### WHAT YOU ARE ASKED TO DO:
Take the lines of the data below from the very first through the line containing "import random" and output them exactly, pictures excluded.

### INFORMATION SUPPLIED:
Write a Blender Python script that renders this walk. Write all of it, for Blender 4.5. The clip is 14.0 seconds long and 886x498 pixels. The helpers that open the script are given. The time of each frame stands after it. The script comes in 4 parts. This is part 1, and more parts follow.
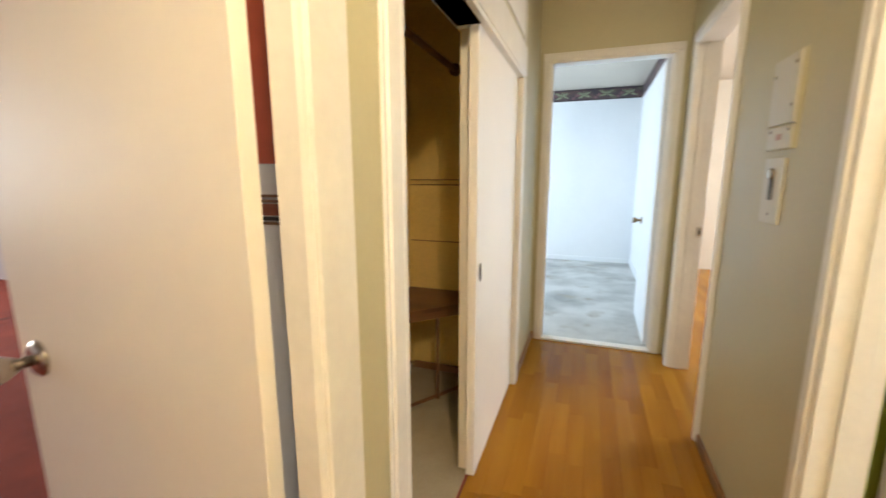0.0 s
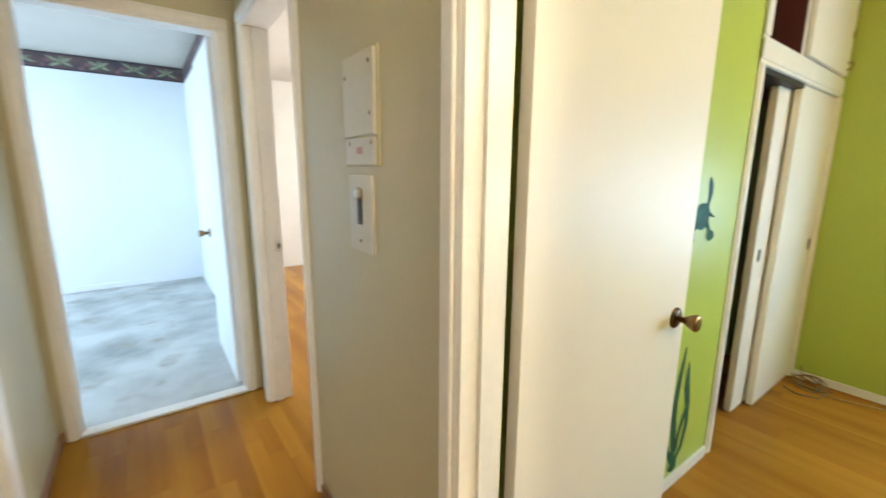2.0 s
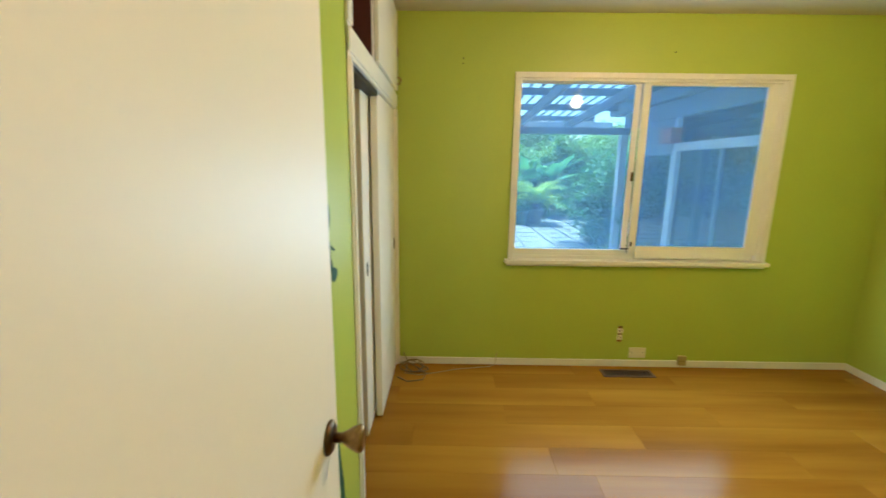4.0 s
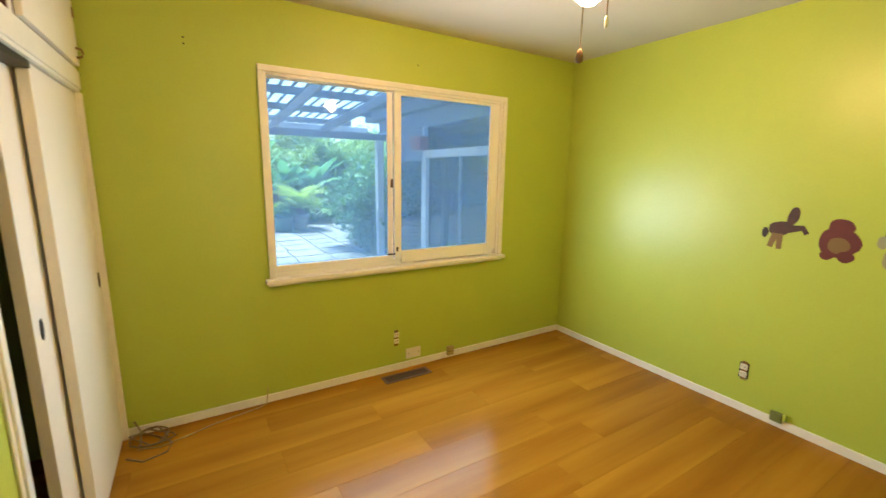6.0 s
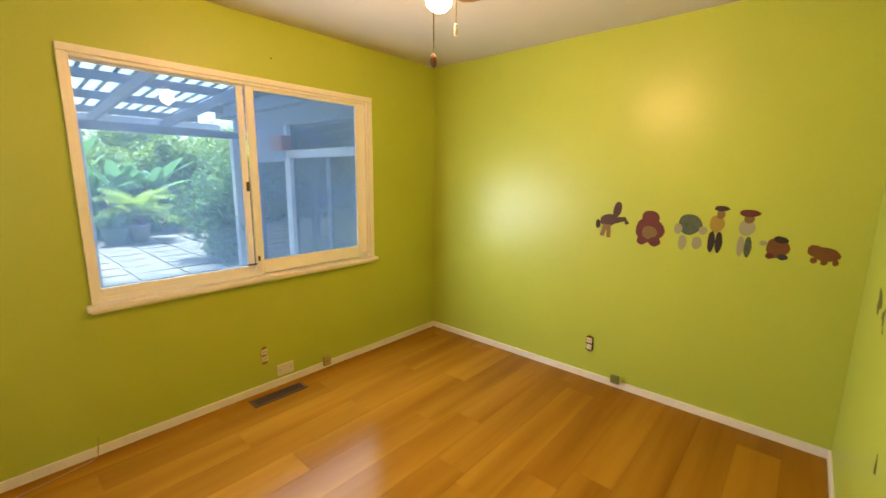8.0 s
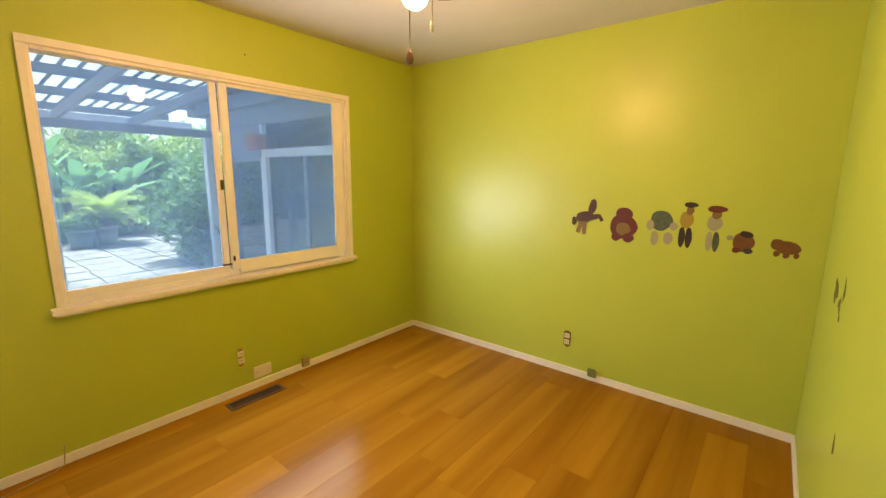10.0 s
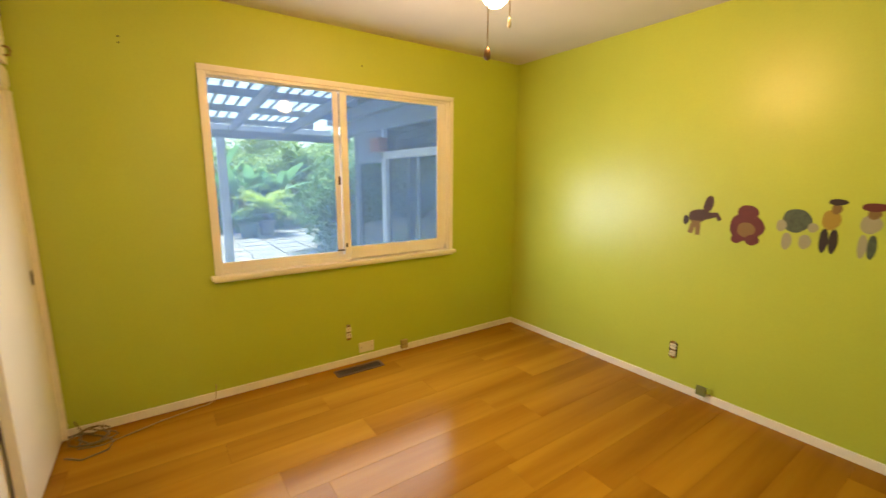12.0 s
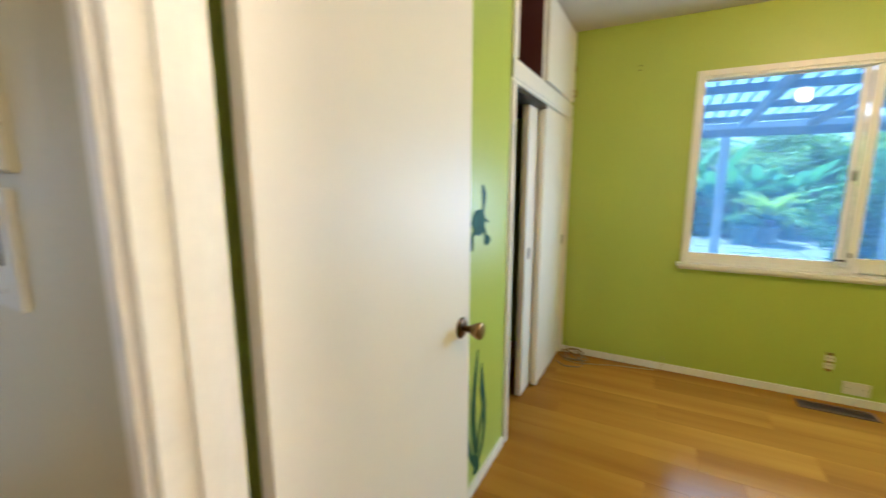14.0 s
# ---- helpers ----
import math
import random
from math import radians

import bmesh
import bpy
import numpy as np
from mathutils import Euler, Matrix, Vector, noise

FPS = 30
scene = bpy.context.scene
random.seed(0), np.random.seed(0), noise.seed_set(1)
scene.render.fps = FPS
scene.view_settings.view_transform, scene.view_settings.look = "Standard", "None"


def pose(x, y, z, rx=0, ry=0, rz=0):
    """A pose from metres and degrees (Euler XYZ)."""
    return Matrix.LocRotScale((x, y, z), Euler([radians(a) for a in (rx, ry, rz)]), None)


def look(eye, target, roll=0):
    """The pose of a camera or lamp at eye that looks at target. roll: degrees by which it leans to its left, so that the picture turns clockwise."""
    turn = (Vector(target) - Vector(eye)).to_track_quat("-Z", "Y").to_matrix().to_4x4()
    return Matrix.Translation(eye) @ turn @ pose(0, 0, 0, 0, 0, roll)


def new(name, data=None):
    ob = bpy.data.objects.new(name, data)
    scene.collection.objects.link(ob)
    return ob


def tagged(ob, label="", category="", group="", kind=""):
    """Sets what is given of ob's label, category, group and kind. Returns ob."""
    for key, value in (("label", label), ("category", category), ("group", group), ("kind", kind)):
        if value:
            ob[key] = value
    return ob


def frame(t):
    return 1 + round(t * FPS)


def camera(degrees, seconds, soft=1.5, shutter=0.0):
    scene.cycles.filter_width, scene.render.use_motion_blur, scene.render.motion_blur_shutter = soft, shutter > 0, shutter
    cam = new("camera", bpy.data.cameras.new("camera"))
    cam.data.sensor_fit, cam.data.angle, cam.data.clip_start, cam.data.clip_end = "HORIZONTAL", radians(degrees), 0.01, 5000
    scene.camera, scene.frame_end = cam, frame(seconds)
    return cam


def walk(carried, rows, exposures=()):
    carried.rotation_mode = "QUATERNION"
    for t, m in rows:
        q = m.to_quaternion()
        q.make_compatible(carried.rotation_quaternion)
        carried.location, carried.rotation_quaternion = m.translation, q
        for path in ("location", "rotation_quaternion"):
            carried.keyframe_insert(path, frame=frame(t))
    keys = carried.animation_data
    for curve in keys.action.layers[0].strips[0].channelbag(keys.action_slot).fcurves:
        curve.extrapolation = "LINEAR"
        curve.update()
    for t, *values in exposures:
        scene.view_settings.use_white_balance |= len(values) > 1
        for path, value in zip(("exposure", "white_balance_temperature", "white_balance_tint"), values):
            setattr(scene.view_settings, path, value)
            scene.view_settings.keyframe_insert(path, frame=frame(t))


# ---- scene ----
cam = camera(94.3, 14.0, soft=1.5, shutter=0.4)
PATH = [
    (0, (0.053, 0.008, 1.266), (-0.6, 1.865, 0.912), -0.1),
    (0.5, (0.011, 0.062, 1.299), (-0.137, 2.022, 0.934), -0.1),
    (1, (0.016, 0.211, 1.323), (0.332, 2.15, 0.949), 0.0),
    (1.5, (0.063, 0.395, 1.347), (0.816, 2.208, 0.965), 0.1),
    (2, (0.128, 0.585, 1.333), (1.288, 2.17, 0.955), 0.4),
    (2.5, (0.238, 0.719, 1.333), (1.746, 1.977, 0.954), 0.3),
    (3, (0.42, 0.837, 1.335), (2.19, 1.684, 0.949), 0.5),
    (3.5, (0.597, 0.898, 1.352), (2.516, 1.31, 0.969), 0.6),
    (4, (0.736, 0.925, 1.409), (2.697, 0.939, 1.015), 0.7),
    (6.5, (0.943, 0.833, 1.437), (2.528, -0.334, 1.077), 0.8),
    (7, (0.941, 0.821, 1.445), (2.432, -0.462, 1.083), 0.7),
    (7.5, (0.938, 0.808, 1.457), (2.334, -0.577, 1.093), 0.8),
    (8, (0.94, 0.805, 1.439), (2.244, -0.669, 1.084), 0.6),
    (8.5, (0.945, 0.797, 1.437), (2.165, -0.748, 1.083), 0.6),
    (11, (0.879, 0.817, 1.408), (2.146, -0.693, 1.068), 0.3),
    (11.5, (0.827, 0.798, 1.398), (2.254, -0.561, 1.055), 0.3),
    (12, (0.741, 0.737, 1.38), (2.364, -0.381, 1.037), 0.2),
    (12.5, (0.688, 0.761, 1.374), (2.488, -0.037, 1.023), 0.2),
    (13, (0.569, 0.716, 1.354), (2.515, 0.406, 1.007), 0.1),
    (13.5, (0.475, 0.662, 1.338), (2.424, 0.952, 0.996), 0.3),
    (14, (0.356, 0.625, 1.329), (2.096, 1.556, 1.0), 0.0),
]
walk(cam, [(t, look(eye, target, roll)) for t, eye, target, roll in PATH], [(0.0, 2.36, 6200, 10), (0.5, 2.44, 5400, 7), (1.0, 2.34, 5400, 5), (2.0, 2.52, 5500, 5), (3.0, 2.34, 5600, 5), (4.0, 2.14, 5900, 3), (6.5, 2.42, 7100, 18), (8.5, 2.29, 8000, 24), (11.0, 2.29, 8500, 25), (12.5, 2.33, 8200, 23), (13.0, 2.30, 6900, 21), (13.5, 2.29, 5400, 18), (14.0, 2.26, 5300, 10)])

# ---- world, sun, exposure ----
world = bpy.data.worlds.new("world")
scene.world = world
world.use_nodes = True
sky = world.node_tree.nodes.new("ShaderNodeTexSky")
sky.sky_type = "NISHITA"
sky.sun_disc = False
sky.ozone_density, sky.dust_density = 2.5, 2.0
sky.sun_elevation, sky.sun_rotation = radians(81), radians(79)
back = world.node_tree.nodes["Background"]
back.inputs["Strength"].default_value = 0.15
world.node_tree.links.new(sky.outputs["Color"], back.inputs["Color"])


def lamp(name, kind, m, energy, colour, **more):
    data = bpy.data.lights.new(name, kind)
    data.energy, data.color = energy, colour
    ob = new(name, data)
    ob.matrix_world = m
    for key, value in more.items():
        if key == "size":
            data.shape, data.size, data.size_y = "RECTANGLE", value[0], value[1]
        elif key == "radius":
            data.shadow_soft_size = value
        elif key == "angle":
            data.angle = radians(value)
    return ob


COOL = (0.72, 0.86, 1.0)
lamp("sun", "SUN", look((2.0, 0.4, 14.0), (0, 0, 0)), 5.0, (1.0, 0.95, 0.88), angle=9.0)
lamp("fan_bulb_light", "POINT", pose(2.02, -0.38, 2.062), 8.6, (1.0, 0.57, 0.24), radius=0.055)
lamp("hall_ceiling_light", "POINT", pose(0.41, -0.30, 2.24), 12.5, (1.0, 0.79, 0.52), radius=0.09)
# area lamps for daylight at the openings; the living room one is added fill
lamp("window_light_green_room", "AREA", look((3.462, -0.38, 1.07), (2.462, -0.38, 1.07)), 9.0, (0.62, 0.83, 1.0), size=(1.6, 0.60))
lamp("window_light_bedroom", "AREA", look((-2.72, 4.9, 1.45), (0, 4.9, 1.1)), 18.5, COOL, size=(1.6, 1.2))
lamp("window_light_back_room", "AREA", look((3.42, 4.2, 1.5), (1, 4.2, 1.1)), 24, (0.95, 0.93, 0.9), size=(1.4, 1.1))
lamp("fill_light_living_room", "AREA", look((-6.92, 0.5, 1.5), (-4.0, 0.5, 1.1)), 24, (1.0, 0.95, 0.88), size=(2.0, 1.3))


# ---- materials ----


def nodes_of(name):
    mat = bpy.data.materials.new(name)
    mat.use_nodes = True
    tree = mat.node_tree
    return mat, tree, tree.nodes["Principled BSDF"]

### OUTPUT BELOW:
Write a Blender Python script that renders this walk. Write all of it, for Blender 4.5. The clip is 14.0 seconds long and 886x498 pixels. The helpers that open the script are given. The time of each frame stands after it. The script comes in 4 parts. This is part 1, and more parts follow.
0.0 s
2.0 s
4.0 s
6.0 s
8.0 s
10.0 s
12.0 s
14.0 s
# ---- helpers ----
import math
import random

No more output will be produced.